Siete vidas, de Josep Maria Beà (Astiberri) | por Juan Jiménez García
Decía Jean-Pierre Melville en Al final de la escapada, de Jean-Luc Godard, que él quería ser inmortal para luego morir. Era un bonito deseo. Tras él, tal vez uno encuentre que no se muere una sola vez, sino muchas, y que somos inmortales, hasta que morimos. Tal vez no sean siete vidas, como una gato cualquiera, sino menos. O más. Momentos decisivos en los que nuestra vida hasta ese instante muere para encontrarse con otra que empieza. Momentos por los que ya nada, a partir de ese instante, podrá ser igual. Y ni tan siquiera se necesitan grandes acontecimientos, guerras o destrucciones. Simplemente algo. Ese, tal vez, es el punto de partida, allí donde se instala Josep Maria Beà en este Siete vidas.
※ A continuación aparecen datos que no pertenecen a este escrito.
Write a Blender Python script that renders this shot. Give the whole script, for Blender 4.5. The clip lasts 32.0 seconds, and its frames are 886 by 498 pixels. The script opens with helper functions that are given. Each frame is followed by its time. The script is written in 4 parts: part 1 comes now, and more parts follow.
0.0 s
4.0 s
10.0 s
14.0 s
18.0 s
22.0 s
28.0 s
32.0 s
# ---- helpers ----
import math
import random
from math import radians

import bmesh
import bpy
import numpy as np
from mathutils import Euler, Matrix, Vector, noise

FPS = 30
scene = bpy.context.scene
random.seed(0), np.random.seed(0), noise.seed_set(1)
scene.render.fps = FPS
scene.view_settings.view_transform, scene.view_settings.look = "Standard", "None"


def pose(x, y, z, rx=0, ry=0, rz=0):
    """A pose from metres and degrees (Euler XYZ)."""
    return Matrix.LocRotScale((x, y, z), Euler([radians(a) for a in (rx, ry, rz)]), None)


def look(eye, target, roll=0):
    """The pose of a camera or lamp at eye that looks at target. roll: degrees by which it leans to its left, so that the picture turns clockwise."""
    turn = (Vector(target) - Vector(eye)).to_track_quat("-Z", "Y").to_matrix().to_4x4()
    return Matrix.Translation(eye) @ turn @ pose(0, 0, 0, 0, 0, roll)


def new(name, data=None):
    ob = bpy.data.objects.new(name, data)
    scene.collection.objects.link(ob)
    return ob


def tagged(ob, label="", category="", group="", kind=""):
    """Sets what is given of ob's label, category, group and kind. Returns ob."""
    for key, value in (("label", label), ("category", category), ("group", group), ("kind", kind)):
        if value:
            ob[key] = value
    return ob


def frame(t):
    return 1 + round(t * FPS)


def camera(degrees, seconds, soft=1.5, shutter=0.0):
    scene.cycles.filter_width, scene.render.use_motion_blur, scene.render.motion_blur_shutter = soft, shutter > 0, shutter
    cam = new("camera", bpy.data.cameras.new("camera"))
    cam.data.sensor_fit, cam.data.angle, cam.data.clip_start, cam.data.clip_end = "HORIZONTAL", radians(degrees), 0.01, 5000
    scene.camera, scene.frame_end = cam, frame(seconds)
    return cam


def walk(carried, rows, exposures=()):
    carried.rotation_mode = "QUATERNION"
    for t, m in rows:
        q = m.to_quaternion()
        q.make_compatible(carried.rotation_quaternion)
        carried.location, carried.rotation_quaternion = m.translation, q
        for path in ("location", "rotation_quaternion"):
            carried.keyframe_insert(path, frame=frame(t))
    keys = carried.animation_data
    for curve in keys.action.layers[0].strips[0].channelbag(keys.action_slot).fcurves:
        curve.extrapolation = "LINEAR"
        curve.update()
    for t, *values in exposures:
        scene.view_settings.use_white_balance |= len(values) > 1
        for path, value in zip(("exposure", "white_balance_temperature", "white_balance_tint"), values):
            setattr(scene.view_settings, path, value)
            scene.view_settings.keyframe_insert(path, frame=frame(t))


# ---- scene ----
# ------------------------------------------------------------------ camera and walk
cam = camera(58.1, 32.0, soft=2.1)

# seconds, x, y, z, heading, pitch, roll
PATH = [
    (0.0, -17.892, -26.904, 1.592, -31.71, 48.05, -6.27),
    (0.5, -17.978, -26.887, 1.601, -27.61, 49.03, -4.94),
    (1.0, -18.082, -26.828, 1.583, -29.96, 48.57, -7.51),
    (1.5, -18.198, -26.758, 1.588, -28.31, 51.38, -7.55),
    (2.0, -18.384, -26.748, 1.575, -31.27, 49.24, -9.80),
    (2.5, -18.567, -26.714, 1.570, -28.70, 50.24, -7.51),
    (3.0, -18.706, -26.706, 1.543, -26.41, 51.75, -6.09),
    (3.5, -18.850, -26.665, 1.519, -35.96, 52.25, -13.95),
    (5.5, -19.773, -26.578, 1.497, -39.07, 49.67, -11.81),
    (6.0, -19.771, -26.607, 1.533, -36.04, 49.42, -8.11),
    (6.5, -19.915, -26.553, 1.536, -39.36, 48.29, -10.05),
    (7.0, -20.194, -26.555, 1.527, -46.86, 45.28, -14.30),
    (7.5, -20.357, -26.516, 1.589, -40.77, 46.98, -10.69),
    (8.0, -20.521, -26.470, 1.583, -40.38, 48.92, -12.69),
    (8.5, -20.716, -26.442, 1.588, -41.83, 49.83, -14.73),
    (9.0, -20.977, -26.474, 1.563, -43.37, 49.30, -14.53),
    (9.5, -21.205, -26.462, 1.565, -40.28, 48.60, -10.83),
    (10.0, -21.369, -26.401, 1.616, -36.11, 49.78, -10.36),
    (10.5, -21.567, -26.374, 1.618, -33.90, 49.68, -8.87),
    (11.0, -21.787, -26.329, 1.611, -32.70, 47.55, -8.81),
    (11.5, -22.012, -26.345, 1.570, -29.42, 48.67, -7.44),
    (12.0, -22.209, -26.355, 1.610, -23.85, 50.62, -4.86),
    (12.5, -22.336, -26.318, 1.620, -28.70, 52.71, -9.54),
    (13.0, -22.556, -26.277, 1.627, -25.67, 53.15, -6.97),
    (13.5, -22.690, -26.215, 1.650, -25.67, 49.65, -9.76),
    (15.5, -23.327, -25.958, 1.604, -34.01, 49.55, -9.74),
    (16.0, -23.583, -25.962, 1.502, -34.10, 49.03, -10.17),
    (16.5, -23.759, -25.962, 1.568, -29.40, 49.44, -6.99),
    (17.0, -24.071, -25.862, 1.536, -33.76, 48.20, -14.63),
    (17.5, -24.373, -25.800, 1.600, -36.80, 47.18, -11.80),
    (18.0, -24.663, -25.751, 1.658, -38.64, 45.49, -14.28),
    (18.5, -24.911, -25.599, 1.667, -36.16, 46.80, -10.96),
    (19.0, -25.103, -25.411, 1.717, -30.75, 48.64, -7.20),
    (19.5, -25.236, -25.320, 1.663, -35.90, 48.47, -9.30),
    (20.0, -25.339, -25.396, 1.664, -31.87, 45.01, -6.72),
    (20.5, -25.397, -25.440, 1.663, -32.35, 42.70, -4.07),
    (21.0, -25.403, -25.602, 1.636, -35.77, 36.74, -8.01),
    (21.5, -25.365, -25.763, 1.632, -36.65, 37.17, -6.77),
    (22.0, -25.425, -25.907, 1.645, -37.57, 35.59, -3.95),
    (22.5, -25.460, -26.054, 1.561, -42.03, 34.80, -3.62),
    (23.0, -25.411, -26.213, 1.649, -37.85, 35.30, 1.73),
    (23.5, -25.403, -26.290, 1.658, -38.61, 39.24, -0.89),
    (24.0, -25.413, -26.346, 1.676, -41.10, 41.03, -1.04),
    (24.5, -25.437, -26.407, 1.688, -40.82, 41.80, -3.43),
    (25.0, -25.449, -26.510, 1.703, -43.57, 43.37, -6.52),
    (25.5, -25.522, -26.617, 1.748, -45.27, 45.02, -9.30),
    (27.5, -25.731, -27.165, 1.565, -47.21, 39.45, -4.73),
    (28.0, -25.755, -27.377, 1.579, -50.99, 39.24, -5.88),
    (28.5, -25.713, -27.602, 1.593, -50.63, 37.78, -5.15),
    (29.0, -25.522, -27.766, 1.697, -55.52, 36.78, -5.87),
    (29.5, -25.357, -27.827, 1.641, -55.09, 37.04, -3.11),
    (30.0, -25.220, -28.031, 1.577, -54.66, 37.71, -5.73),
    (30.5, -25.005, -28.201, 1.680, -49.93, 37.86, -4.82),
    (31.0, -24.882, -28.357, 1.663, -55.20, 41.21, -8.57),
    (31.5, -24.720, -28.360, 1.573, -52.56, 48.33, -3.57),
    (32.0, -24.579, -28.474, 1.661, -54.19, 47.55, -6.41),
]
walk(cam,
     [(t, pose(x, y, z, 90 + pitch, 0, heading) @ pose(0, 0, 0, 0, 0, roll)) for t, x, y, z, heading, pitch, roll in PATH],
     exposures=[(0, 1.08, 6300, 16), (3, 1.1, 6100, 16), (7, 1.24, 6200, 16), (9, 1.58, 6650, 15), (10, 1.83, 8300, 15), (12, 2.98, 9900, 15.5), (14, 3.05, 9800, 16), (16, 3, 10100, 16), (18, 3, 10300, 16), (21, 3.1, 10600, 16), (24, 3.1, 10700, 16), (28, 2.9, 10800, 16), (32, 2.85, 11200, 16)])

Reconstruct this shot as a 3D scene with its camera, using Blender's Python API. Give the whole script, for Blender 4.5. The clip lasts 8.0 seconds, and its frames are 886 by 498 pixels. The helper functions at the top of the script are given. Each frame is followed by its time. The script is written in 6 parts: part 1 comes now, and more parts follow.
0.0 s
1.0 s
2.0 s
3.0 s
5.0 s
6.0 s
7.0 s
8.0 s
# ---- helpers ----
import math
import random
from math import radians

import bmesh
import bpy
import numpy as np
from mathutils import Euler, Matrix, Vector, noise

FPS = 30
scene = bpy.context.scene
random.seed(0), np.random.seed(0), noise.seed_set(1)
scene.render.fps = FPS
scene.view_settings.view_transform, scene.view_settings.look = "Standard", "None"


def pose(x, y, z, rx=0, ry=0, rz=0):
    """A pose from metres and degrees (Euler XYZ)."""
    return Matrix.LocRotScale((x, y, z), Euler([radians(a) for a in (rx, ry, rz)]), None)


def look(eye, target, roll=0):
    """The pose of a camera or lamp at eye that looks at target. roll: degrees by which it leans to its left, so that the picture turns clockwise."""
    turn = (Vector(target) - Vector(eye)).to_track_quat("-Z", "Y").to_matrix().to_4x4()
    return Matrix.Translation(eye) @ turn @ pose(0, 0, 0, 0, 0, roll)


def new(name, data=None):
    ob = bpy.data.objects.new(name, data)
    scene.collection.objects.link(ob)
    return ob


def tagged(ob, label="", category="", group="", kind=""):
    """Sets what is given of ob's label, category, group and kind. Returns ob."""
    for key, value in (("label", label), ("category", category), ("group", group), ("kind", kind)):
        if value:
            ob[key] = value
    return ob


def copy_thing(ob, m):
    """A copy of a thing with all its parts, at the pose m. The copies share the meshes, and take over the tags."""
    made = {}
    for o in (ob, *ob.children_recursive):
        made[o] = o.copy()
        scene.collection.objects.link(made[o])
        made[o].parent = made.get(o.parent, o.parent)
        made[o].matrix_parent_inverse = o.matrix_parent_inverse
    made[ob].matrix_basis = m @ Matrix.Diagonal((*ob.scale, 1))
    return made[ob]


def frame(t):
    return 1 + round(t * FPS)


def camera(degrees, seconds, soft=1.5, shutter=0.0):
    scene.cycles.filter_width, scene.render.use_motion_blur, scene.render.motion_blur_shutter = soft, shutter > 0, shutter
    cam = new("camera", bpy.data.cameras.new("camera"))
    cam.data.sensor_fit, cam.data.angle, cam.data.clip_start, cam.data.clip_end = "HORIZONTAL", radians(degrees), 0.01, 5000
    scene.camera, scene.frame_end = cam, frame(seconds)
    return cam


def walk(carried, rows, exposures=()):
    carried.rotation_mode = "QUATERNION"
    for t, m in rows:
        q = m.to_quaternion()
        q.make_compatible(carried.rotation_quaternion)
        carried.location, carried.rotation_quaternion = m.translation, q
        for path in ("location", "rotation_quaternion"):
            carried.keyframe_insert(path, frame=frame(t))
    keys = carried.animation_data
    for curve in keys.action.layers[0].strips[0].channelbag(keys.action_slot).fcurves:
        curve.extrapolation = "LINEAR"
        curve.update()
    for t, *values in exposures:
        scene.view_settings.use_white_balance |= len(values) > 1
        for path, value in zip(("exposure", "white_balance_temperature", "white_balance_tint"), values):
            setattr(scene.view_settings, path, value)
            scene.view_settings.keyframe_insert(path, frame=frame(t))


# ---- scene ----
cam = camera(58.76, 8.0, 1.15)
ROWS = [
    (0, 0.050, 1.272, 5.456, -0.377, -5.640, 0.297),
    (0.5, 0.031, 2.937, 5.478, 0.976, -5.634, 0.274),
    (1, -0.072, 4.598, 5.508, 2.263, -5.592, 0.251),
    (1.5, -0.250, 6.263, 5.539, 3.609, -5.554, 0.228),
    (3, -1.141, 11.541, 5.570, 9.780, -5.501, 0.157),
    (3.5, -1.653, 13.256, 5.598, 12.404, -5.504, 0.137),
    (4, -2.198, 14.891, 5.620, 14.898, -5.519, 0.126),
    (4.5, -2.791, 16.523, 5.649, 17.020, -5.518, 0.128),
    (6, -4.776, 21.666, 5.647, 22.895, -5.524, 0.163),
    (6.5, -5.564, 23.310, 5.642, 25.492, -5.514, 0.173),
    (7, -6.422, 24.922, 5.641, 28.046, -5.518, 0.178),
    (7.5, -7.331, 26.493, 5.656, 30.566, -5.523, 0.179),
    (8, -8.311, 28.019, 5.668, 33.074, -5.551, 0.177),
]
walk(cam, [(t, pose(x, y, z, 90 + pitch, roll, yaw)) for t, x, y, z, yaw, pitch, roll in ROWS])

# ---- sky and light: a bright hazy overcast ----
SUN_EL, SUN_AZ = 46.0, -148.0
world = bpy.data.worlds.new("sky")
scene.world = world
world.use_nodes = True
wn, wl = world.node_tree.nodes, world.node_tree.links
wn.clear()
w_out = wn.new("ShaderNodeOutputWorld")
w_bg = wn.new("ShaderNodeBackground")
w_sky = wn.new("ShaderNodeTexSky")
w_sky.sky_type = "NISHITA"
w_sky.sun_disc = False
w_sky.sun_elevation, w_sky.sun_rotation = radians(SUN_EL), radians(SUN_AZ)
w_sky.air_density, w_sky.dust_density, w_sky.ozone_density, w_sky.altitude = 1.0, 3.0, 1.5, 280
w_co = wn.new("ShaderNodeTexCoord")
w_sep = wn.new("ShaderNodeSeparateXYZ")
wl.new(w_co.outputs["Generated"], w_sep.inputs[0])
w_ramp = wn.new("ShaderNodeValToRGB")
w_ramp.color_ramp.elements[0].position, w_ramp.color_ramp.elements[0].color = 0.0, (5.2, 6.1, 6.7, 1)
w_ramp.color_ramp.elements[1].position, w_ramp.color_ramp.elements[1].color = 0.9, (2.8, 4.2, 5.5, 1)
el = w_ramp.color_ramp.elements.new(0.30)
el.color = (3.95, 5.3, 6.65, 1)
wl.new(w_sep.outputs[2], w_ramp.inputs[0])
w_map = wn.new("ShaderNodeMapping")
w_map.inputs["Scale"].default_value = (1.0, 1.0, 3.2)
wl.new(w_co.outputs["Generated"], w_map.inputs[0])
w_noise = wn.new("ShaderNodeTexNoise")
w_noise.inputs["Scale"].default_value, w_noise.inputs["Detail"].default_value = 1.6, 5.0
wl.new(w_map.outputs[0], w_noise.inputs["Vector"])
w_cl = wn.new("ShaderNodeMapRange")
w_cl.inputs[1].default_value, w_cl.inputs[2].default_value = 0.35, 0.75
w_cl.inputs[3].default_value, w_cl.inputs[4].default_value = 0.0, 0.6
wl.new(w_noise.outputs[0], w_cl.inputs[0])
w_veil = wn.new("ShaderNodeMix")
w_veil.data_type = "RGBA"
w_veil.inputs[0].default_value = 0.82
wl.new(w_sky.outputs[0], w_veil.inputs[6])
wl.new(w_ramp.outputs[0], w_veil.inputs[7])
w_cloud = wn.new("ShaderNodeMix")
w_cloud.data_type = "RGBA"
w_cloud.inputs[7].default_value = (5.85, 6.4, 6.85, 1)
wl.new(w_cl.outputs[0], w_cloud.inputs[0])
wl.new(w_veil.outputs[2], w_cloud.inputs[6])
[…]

En su prólogo, Rubén Lardín nos sitúa en el momento en que se encontraba Beà, ocupado en mantener, de alimentar, la revista Rambla. Acaba de cumplir los cuarenta años y esa es una crisis más en la vida de una persona. La edad de la melancolía o, para entendernos, ese momento en el que empezamos a tener la certeza de que los sueños de juventud no se cumplirán y que esto es lo que es. En ese punto, uno vuelve la vista atrás, a ese pasado lejano y, por tanto, fácilmente maleable, hecho de aquello que ocurrió y aquello que estamos convencidos de que ocurrió. Esas falsas verdades, tan ciertas como las otras. Para ello, siguiendo a Robert Crumb, decide deshumanizar a sus personajes o animalizarlos, como se prefiera. Convertirlos en gatos los hará especiales. Y además, les permitirá morir varias veces. Siete. Siete muertes del espíritu.
Cada muerte es un fragmento de vida. Aquella mano misteriosa que surgía de las profundidades de una cama y que por un duro te hacía atravesar ese muro que separa la infancia de la edad adulta, ese muro que está en nuestras cabezas. Una paja y un bolero cantando eran suficientes. Cómo nos hemos complicado. Esos personajes ciertos o inciertos que nos cuesta imaginar como reales. El vendedor de puros callejero Galápago (llamado así por su joroba), enfrentado al mundo. Galintia, esa muchacha surgida de la nada, del verde del horizonte, y que solo pretende despedirse de su infancia jugando por última vez. El territorio mítico de aquel tiempo mejor. Pero no, este no era un país para gatos. Un país en el que no ir a misa podría abrir la puerta del infierno, o una muchacha masturbándose podía acabar con una vida, la suya, o un pueblo entero. Nadie es inocente.
Josep Maria Beà no solo es un extraordinario dibujante, uno de los mejores que ha dado el cómic español, un clásico, después de todo (si esa palabra nos aporta algo). Su capacidad como narrador y su habilidad para encontrar el tono necesario (su visión del infierno, por ejemplo, en la cuarta muerte), le permiten escapar de lo innecesario para ofrecer una obra sin desmayo, en la que cada momento encuentra su justo espacio. Siete obras es un cómic breve pero de una especial intensidad, un cómic que parte al encuentro de un tiempo y lo hace con una rara melancolía. Nada está perdido, todo sigue ahí, en otro lado. La acción dejó su lugar al pensamiento. El tiempo se ha detenido.